› Por Mariano del Mazo
Si nos paramos en alguna fecha incierta entre 1969 y 1970, en tres discos esenciales se advierte la más profunda e inspirada raíz del árbol genealógico del rock argentino. En 30 minutos de vida de Moris está la tradición del cantautor; del primero de Almendra surge la rama de sofisticación lírica y sonora; del de Manal, el blues y rock callejero. A Moris habría que sumar Tanguito; a Almendra el beat de Los Gatos y la psicodelia de los primeros Abuelos; y a Manal, el pulso suburbano de Vox Dei. En este cameo pionero de trazo grueso no debería faltar Arco Iris, creadores de la fusión rock-folk.
El aspecto legendario no es menor en la consolidación del rock argentino como movimiento, como ghetto contracultural. Entre los dedos ateridos y las noches sin dormir (“¿y para qué?”, ladraba a la luna Tanguito), entre la hemorragia de anécdotas de Plaza Francia, La Cueva, La Perla, Gesell, el sur de la ciudad, asoma la figura siempre marginal de Pajarito. Seguramente sin saberlo, él aportó ideología: la coherencia del naufragio y de la vida al borde de la ley fuera de cualquier anzuelo burgués. Esa deriva romántica y un extraño carisma (colaboró aquí su formidable mote, Pajarito Zaguri: inmejorable) potenciaron el que fue otro de sus logros: su capacidad aglutinadora. Con conciencia de su limitación artística, supo blindarse de buenos músicos de blues y, siguiendo con la genealogía, hubo algo de él en bandas como Dulces 16, La Pesada y Memphis, por citar algunas y obviando el febril fanatismo que su figura despertó en grupos bravos del oeste porteño y del conurbano (las últimas presentaciones de Pajarito en La Perla eran ceremonias de cerveza y devoción).
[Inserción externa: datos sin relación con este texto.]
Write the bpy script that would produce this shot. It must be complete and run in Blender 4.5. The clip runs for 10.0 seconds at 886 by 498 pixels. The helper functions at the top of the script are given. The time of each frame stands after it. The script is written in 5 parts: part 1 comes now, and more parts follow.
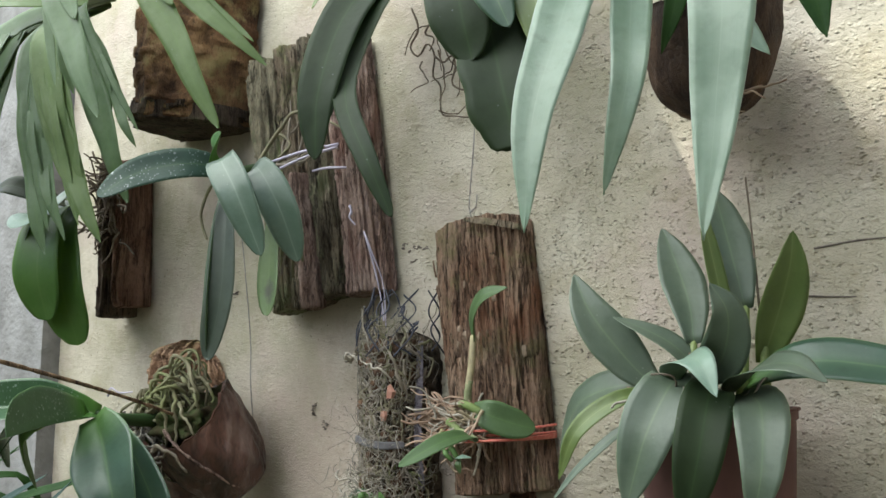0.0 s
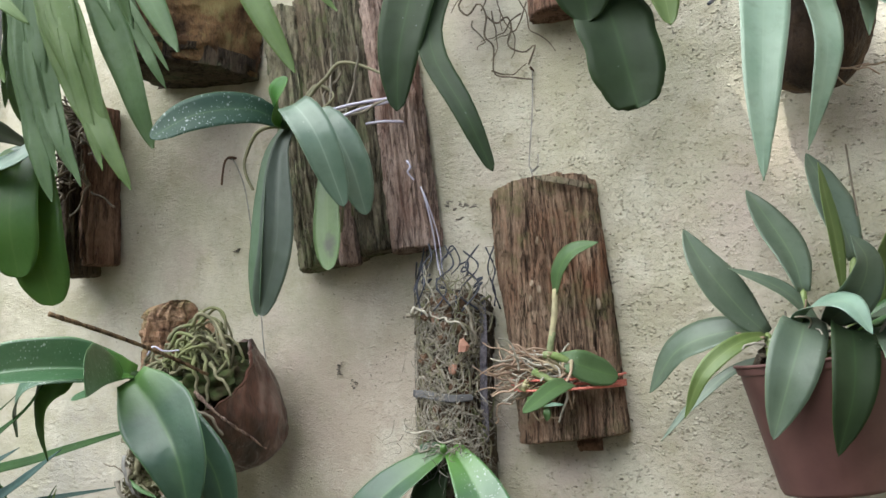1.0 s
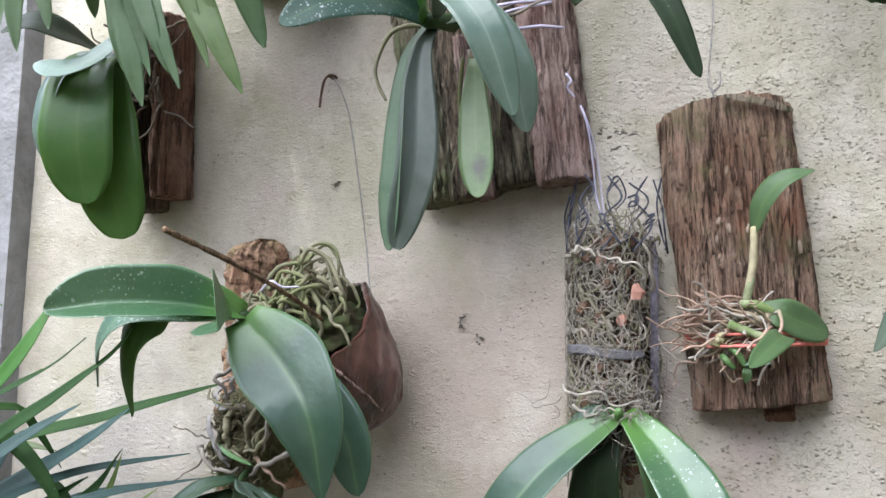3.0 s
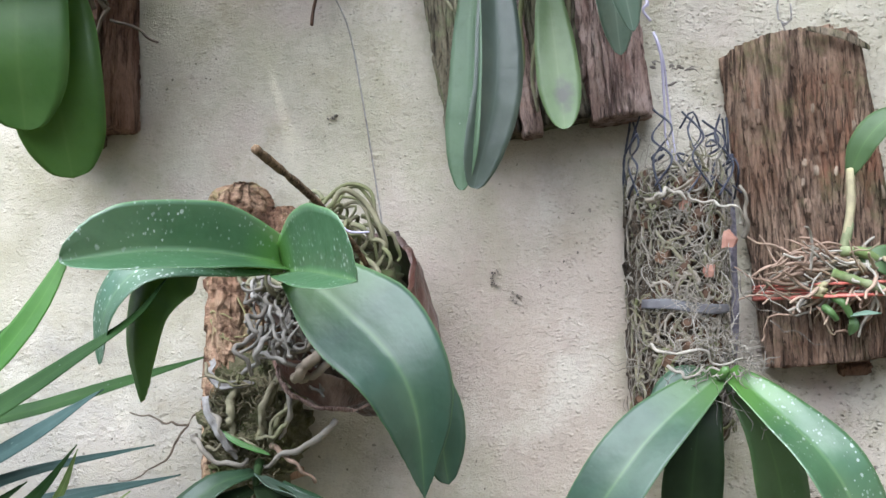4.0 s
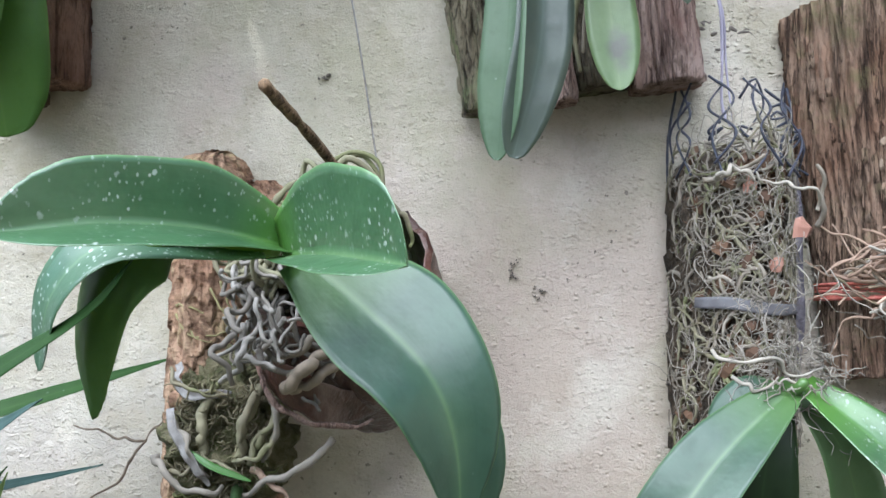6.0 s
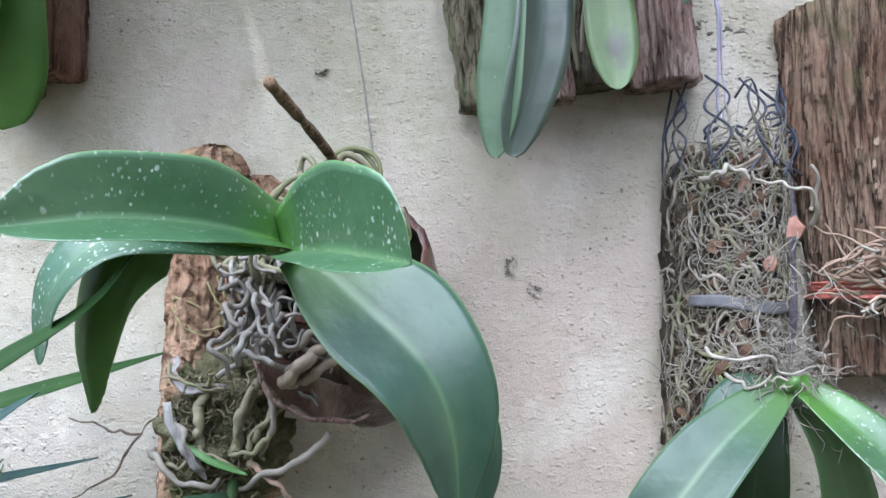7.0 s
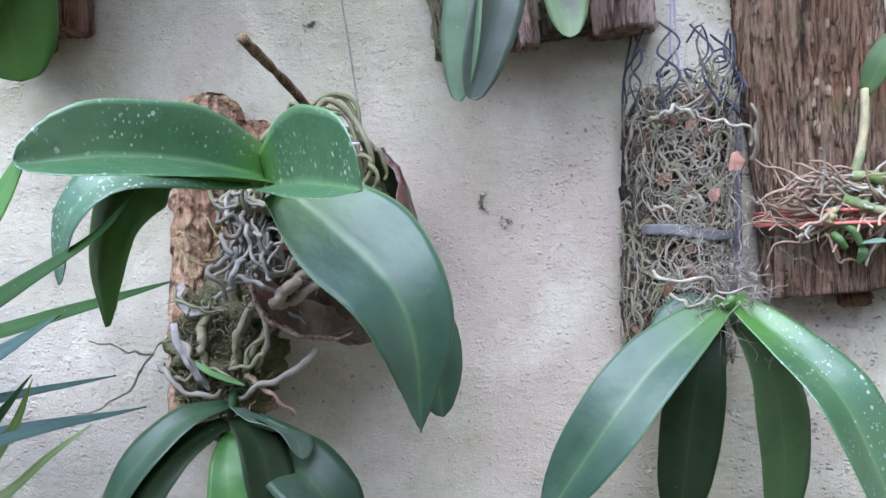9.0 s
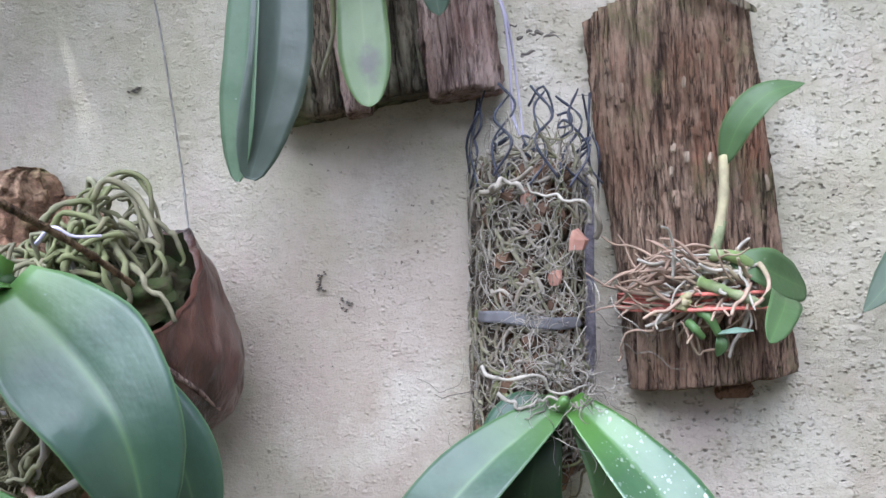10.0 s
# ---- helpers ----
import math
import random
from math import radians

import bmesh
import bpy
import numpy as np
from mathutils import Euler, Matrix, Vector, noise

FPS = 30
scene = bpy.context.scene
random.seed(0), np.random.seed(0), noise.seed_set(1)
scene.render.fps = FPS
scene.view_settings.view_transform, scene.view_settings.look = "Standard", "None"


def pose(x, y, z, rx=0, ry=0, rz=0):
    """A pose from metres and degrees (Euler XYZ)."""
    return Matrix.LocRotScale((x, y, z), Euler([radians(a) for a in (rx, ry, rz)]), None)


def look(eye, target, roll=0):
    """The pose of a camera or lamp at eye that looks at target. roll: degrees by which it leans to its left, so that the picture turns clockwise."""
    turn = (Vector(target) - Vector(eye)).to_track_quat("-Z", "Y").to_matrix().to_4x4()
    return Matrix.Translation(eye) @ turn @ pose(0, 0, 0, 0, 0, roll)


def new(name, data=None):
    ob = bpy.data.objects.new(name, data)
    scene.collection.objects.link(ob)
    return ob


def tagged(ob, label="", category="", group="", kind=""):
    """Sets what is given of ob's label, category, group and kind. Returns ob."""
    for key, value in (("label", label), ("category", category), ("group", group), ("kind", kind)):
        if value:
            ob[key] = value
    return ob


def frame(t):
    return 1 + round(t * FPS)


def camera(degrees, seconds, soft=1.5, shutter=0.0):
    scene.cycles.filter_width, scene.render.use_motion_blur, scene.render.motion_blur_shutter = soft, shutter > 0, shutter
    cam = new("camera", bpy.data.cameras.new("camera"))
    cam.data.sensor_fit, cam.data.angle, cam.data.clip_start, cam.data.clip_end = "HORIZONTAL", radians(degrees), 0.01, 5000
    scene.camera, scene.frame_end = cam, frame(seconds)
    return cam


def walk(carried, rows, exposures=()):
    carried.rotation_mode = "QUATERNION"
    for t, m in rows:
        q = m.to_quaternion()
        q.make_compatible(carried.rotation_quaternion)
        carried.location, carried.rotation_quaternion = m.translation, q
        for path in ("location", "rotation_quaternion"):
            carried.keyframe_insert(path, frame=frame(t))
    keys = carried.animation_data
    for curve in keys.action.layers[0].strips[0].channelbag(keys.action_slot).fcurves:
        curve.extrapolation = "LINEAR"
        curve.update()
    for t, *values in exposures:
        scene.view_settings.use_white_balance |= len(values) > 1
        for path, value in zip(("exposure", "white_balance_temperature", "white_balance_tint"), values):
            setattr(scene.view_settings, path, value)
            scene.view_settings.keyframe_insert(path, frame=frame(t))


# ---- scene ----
cam = camera(53.6, 10.0)
PATH = [
    (0, (0.839, -0.839, 1.397), (-0.378, 0.737, 1.583), 1.0),
    (0.5, (0.687, -0.904, 1.384), (-0.297, 0.826, 1.582), 0.9),
    (1, (0.558, -1.016, 1.363), (-0.227, 0.818, 1.511), 0.9),
    (1.5, (0.499, -1.024, 1.347), (-0.214, 0.84, 1.472), 1.4),
    (2, (0.464, -1.031, 1.342), (-0.202, 0.851, 1.46), 2.1),
    (2.5, (0.434, -1.031, 1.328), (-0.265, 0.841, 1.421), 3.0),
    (3, (0.322, -0.932, 1.308), (-0.415, 0.923, 1.433), 2.6),
    (3.2, (0.265, -0.898, 1.309), (-0.442, 0.969, 1.427), 2.3),
    (4.3, (-0.006, -0.843, 1.263), (-0.137, 1.151, 1.347), 2.1),
    (4.5, (-0.018, -0.809, 1.256), (-0.123, 1.186, 1.353), 2.2),
    (5, (-0.03, -0.74, 1.273), (-0.128, 1.256, 1.342), 2.1),
    (5.5, (-0.03, -0.742, 1.274), (-0.171, 1.251, 1.358), 2.6),
    (7, (-0.038, -0.747, 1.276), (-0.144, 1.249, 1.341), 3.2),
    (7.5, (-0.023, -0.774, 1.283), (-0.139, 1.221, 1.347), 3.3),
    (8, (-0.014, -0.814, 1.277), (-0.114, 1.183, 1.346), 3.1),
    (8.5, (-0.026, -0.84, 1.257), (-0.081, 1.159, 1.272), 2.8),
    (9, (0.002, -0.817, 1.266), (-0.139, 1.178, 1.209), 2.6),
    (9.5, (0.096, -0.756, 1.3), (-0.048, 1.238, 1.255), 2.6),
    (10, (0.157, -0.722, 1.311), (-0.053, 1.267, 1.334), 1.9),
]
walk(cam, [(t, look(eye, target, roll)) for t, eye, target, roll in PATH], exposures=[(0, 0.9, 6300, 2), (0.5, 1.0, 6300, 2), (1, 1.22, 6250, 2), (1.5, 1.465, 6100, 2), (2.5, 1.495, 5850, 9), (3.2, 1.47, 5850, 12), (4.5, 1.64, 5690, 7), (5.5, 1.62, 5650, 7), (7, 1.64, 5420, 10), (8.5, 1.61, 5200, 12), (10, 1.57, 5440, 13)])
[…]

Es bastante conocido su disco de 1994 En el 2000 (también), en el que a caballo del éxito del engendro de Tango feroz sacó un CD con un packaging de caja de pizza. En esa caja, que hasta traía escarbadientes, se destacaba una sutileza: una ínfima mancha de aceite sobre el cartón. Pajarito Zaguri fue esa mancha de aceite: una presencia casi inadvertida pero en un sentido fundamental –y paradójicamente un detalle pintoresco–, que buscaba desesperadamente acercarse a la verdad.
Los exegetas dirán “Rebelde”, dirán “Alza la voz”, señalarán bluses perdidos en discos más o menos mitológicos. Está bien. Pero al final, la agitada existencia de Pajarito Zaguri fue su verdadera, angustiosa, festiva y maldita obra de arte.